While the South African case discusses the question of the appropriate institutional arrangement for international coordination of the trade union movement, the Rio Tinto case examines international worker solidarity against the actions of an individual TNC. Rio Tinto had been, traditionally, a corporation that opposed unions and in this it had been encouraged by the neo liberal Howard government in Australia. The campaign was led by the International Federation of Chemical, Energy, Mine and General Workers’ Unions (ICEM). The ICEM, founded in 1995, drew together national trade unions from the mining, chemical and energy sectors. Unlike nationally centred federations and international confederations of trade unions, international trade secretariats such as ICEM provide a sectoral base that can be focused on an industry association or even on a single TNC. ICEM’s objective was to isolate Rio Tinto internationally, targeting the attack at the Annual General Meetings following the lead taken by environmentalists and indigenous people’s groups. With the withdrawal of the state from critical areas of regulation, TNCs are now vulnerable only to the perception of their investors. The ICEM was able to disassociate its campaign from one narrowly focusing on issues concerning workers in the more affluent countries where Rio Tinto operated. By taking up a broad based programme, it was able to demonstrate working class leadership on issues concerning the middle class and even smaller sections of finance capital.

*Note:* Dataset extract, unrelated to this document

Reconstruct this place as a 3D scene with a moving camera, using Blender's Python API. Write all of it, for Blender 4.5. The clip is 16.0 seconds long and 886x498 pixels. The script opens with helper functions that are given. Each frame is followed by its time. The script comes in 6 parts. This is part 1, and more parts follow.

This book has been published at a time when scholarly interest in the working class movement is in decline, itself a reflection of the way academic fashions mirror the material changes in the international political economy. By bringing together a series of articles dealing with the specifics of trade union organisation, both reformist and that which is ideologically guided in the struggle for a more humane social order, the book is an important source of documentary material.